TASK OBJECTIVE
Repeat only the lines from the one containing "turn = (Vector(target)" through the one containing "scene.collection.objects.link(ob)", exactly as written, both ends included.

DATA BLOCK
'''

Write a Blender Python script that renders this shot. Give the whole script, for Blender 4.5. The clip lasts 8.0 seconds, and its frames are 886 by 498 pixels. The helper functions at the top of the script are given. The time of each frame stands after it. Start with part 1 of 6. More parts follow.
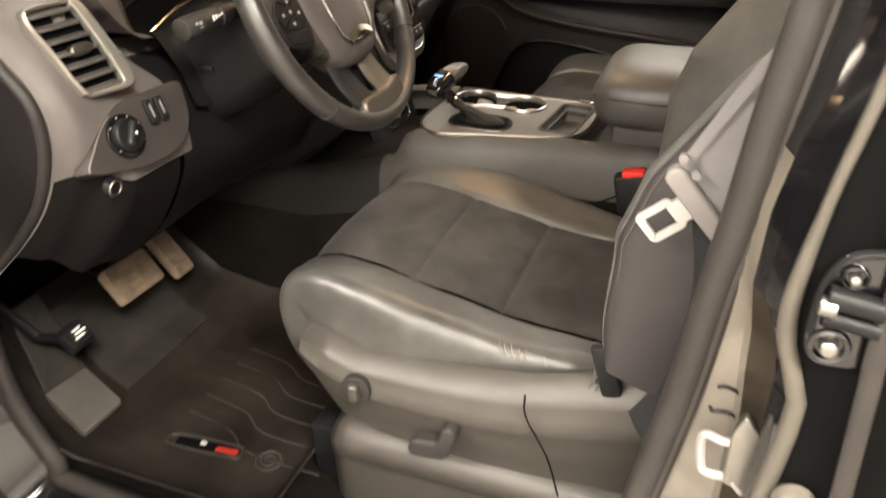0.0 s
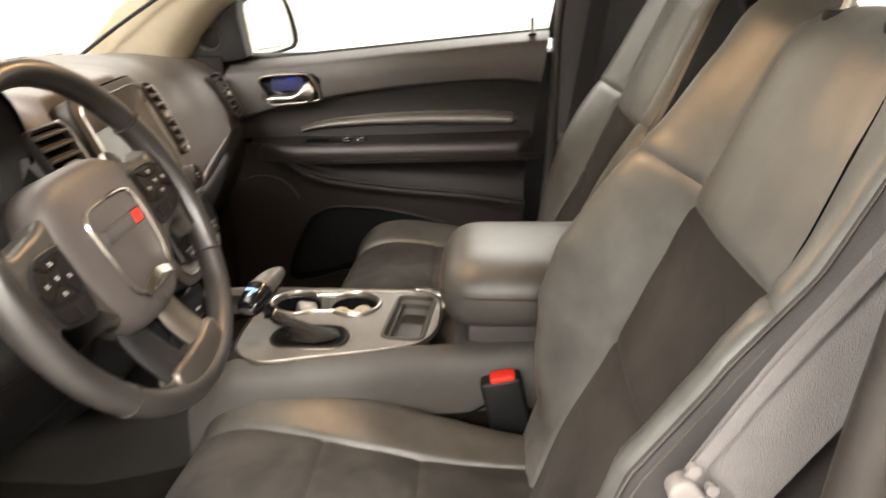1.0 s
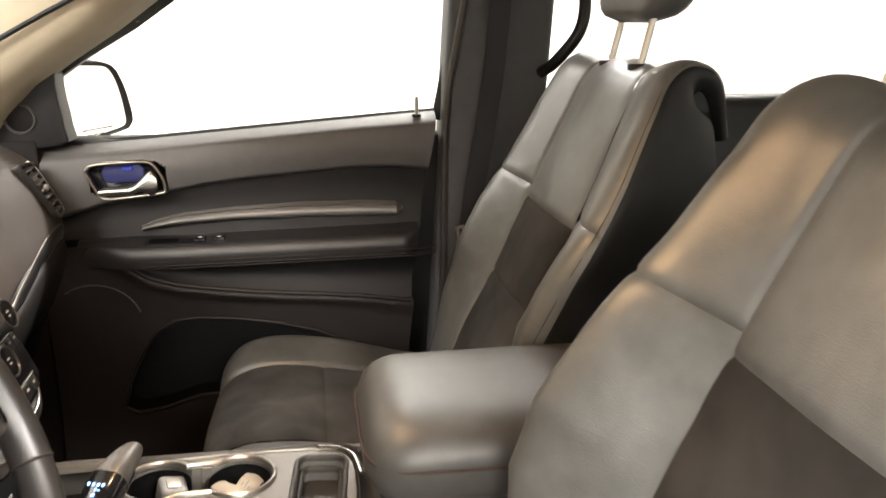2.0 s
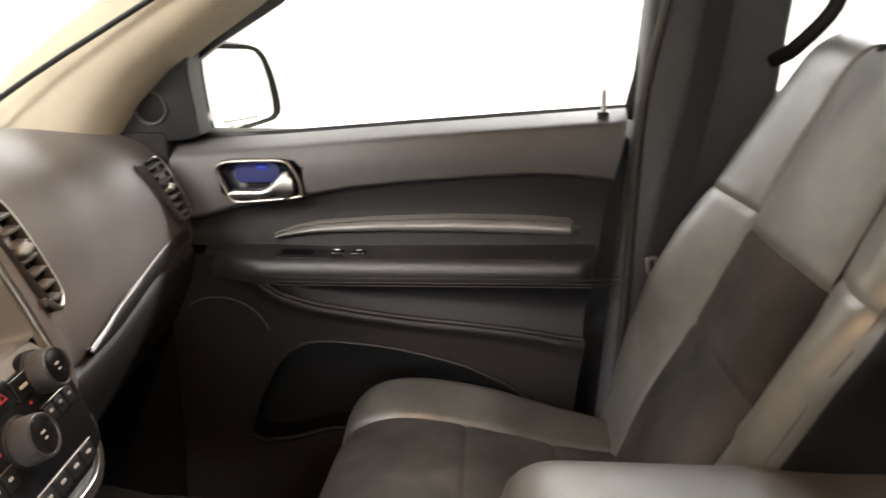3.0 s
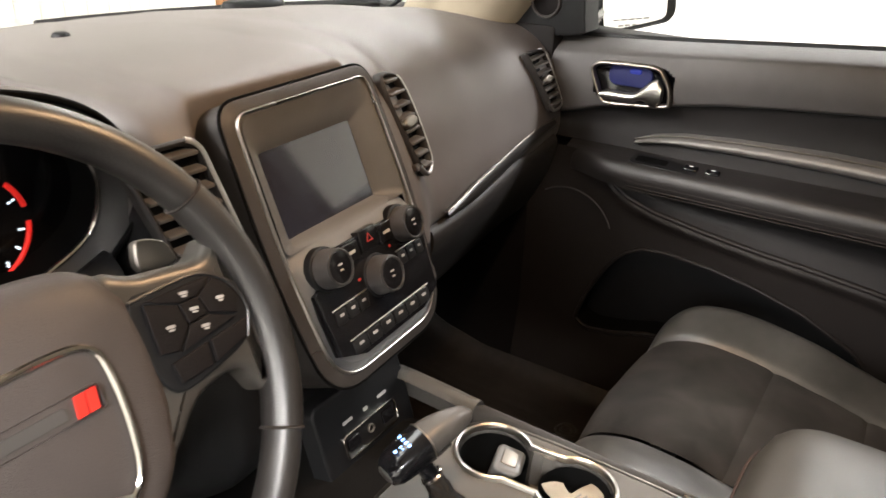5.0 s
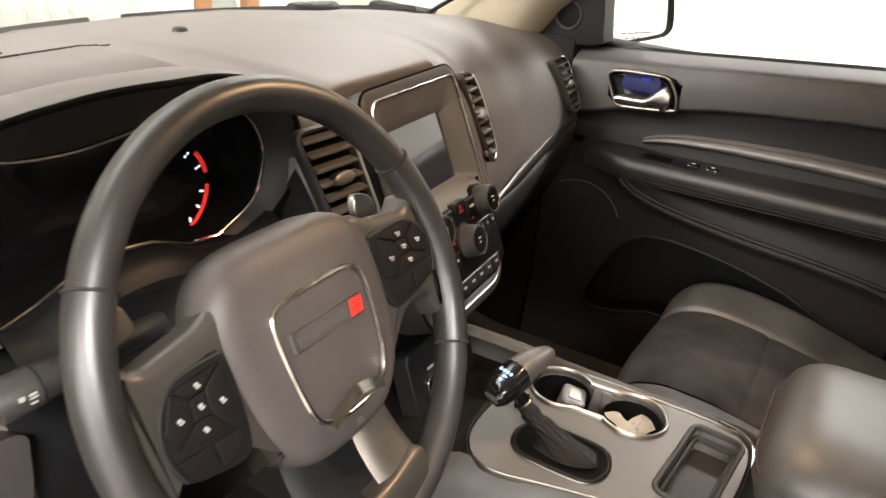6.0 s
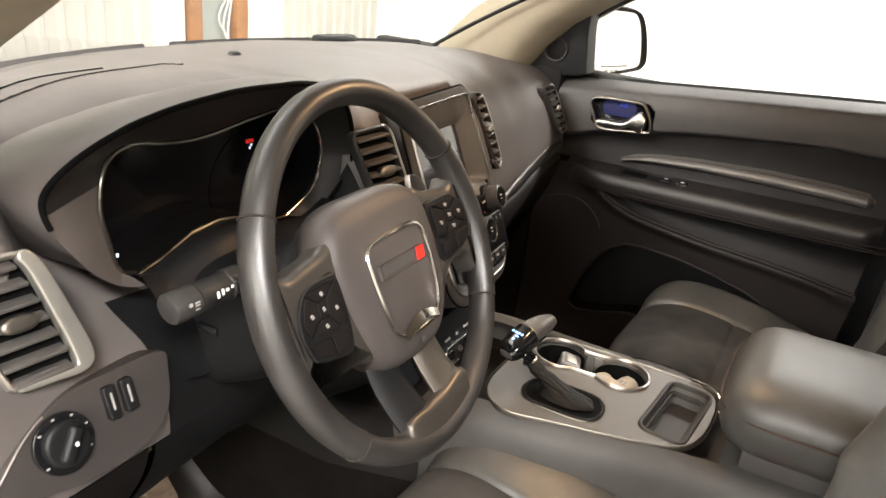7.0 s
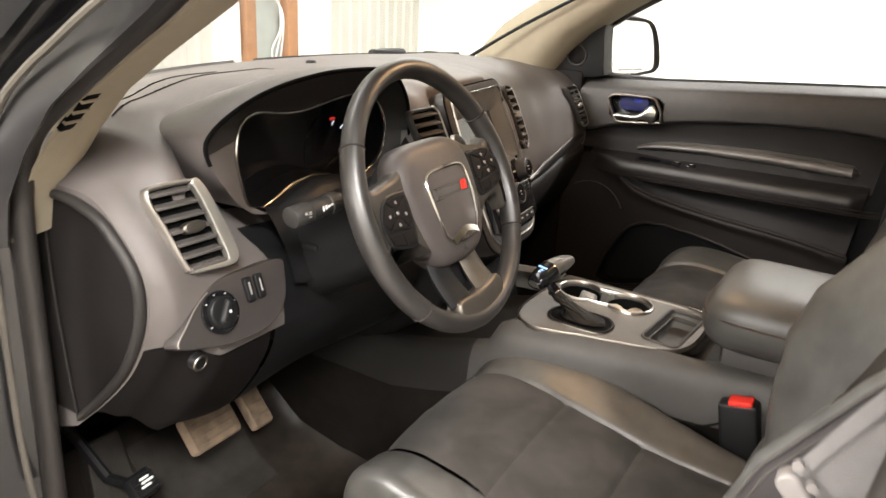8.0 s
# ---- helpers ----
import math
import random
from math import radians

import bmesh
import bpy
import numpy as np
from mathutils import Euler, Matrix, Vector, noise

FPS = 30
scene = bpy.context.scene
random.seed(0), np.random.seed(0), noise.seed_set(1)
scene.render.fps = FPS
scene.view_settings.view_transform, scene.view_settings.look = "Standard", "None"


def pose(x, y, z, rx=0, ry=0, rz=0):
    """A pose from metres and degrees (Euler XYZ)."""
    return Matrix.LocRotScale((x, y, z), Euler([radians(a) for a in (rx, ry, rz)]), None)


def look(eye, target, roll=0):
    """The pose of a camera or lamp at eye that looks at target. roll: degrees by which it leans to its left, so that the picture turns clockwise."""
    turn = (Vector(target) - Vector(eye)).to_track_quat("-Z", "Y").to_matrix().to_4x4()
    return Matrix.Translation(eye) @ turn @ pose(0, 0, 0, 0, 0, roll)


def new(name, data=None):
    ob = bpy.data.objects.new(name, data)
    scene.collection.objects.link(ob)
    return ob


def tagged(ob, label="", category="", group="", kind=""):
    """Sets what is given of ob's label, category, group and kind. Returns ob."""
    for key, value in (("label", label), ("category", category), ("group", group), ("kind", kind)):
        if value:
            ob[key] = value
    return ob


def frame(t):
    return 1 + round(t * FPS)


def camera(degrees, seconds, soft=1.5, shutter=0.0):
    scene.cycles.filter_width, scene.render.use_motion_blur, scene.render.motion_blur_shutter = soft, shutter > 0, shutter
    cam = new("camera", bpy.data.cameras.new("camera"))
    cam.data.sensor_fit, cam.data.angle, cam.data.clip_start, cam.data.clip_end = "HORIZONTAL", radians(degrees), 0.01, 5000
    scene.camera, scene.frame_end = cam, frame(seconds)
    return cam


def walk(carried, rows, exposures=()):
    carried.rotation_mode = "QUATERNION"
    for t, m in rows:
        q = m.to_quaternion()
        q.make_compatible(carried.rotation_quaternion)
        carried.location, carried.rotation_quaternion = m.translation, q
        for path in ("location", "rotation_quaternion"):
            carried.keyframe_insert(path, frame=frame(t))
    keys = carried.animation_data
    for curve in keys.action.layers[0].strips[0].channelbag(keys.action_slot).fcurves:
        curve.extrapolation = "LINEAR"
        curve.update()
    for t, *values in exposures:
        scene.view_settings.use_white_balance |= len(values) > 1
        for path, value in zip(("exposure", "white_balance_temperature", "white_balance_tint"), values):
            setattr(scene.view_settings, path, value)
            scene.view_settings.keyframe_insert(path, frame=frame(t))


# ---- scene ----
cam = camera(59.9, 8.0, soft=1.5, shutter=0.3)
PATH = [
    (0, (-1.437, -0.735, 1.371), (0.178, -0.096, 0.379), -1.0),
    (0.3, (-1.37, -0.66, 1.38), (0.336, -0.124, 0.485), -1.4),
    (0.5, (-1.31, -0.626, 1.392), (0.45, -0.184, 0.551), -1.9),
    (1, (-1.18, -0.565, 1.413), (0.682, -0.461, 0.692), -1.3),
    (1.2, (-1.128, -0.537, 1.409), (0.753, -0.597, 0.732), -1.0),
    (2.3, (-0.779, -0.442, 1.414), (1.111, -0.783, 0.855), 0.5),
    (2.5, (-0.701, -0.45, 1.408), (1.199, -0.697, 0.836), -0.1),
    (3, (-0.569, -0.486, 1.393), (1.336, -0.374, 0.796), -0.0),
    (3.5, (-0.508, -0.556, 1.415), (1.272, 0.061, 0.745), 1.0),
    (4, (-0.498, -0.569, 1.425), (1.117, 0.327, 0.657), 1.2),
    (4.5, (-0.534, -0.566, 1.43), (0.998, 0.406, 0.589), 1.0),
    (5, (-0.601, -0.558, 1.437), (0.911, 0.414, 0.56), 1.9),
    (5.2, (-0.642, -0.553, 1.445), (0.87, 0.416, 0.563), 2.4),
    (6.3, (-0.92, -0.486, 1.472), (0.709, 0.318, 0.635), 5.6),
    (6.5, (-0.965, -0.483, 1.477), (0.685, 0.298, 0.66), 5.8),
    (7, (-1.067, -0.544, 1.47), (0.589, 0.275, 0.704), 5.9),
    (7.5, (-1.189, -0.622, 1.479), (0.44, 0.277, 0.745), 4.5),
    (8, (-1.352, -0.709, 1.455), (0.27, 0.228, 0.754), 3.1),
]
walk(cam, [(t, look(eye, target, roll)) for t, eye, target, roll in PATH],
     [(0.0, 0.27, 6800, 10), (0.5, 0.40, 6700, 10), (1.0, 0.55, 6500, 10), (2.5, 0.7, 6300, 10), (3.5, 0.75, 6000, 10), (4.5, 0.57, 6050, 10), (5.0, 0.53, 6100, 10), (6.5, 0.48, 6250, 10), (7.0, 0.38, 6250, 10), (8.0, 0.33, 6250, 10)])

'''

WRITTEN RESPONSE
    turn = (Vector(target) - Vector(eye)).to_track_quat("-Z", "Y").to_matrix().to_4x4()
    return Matrix.Translation(eye) @ turn @ pose(0, 0, 0, 0, 0, roll)


def new(name, data=None):
    ob = bpy.data.objects.new(name, data)
    scene.collection.objects.link(ob)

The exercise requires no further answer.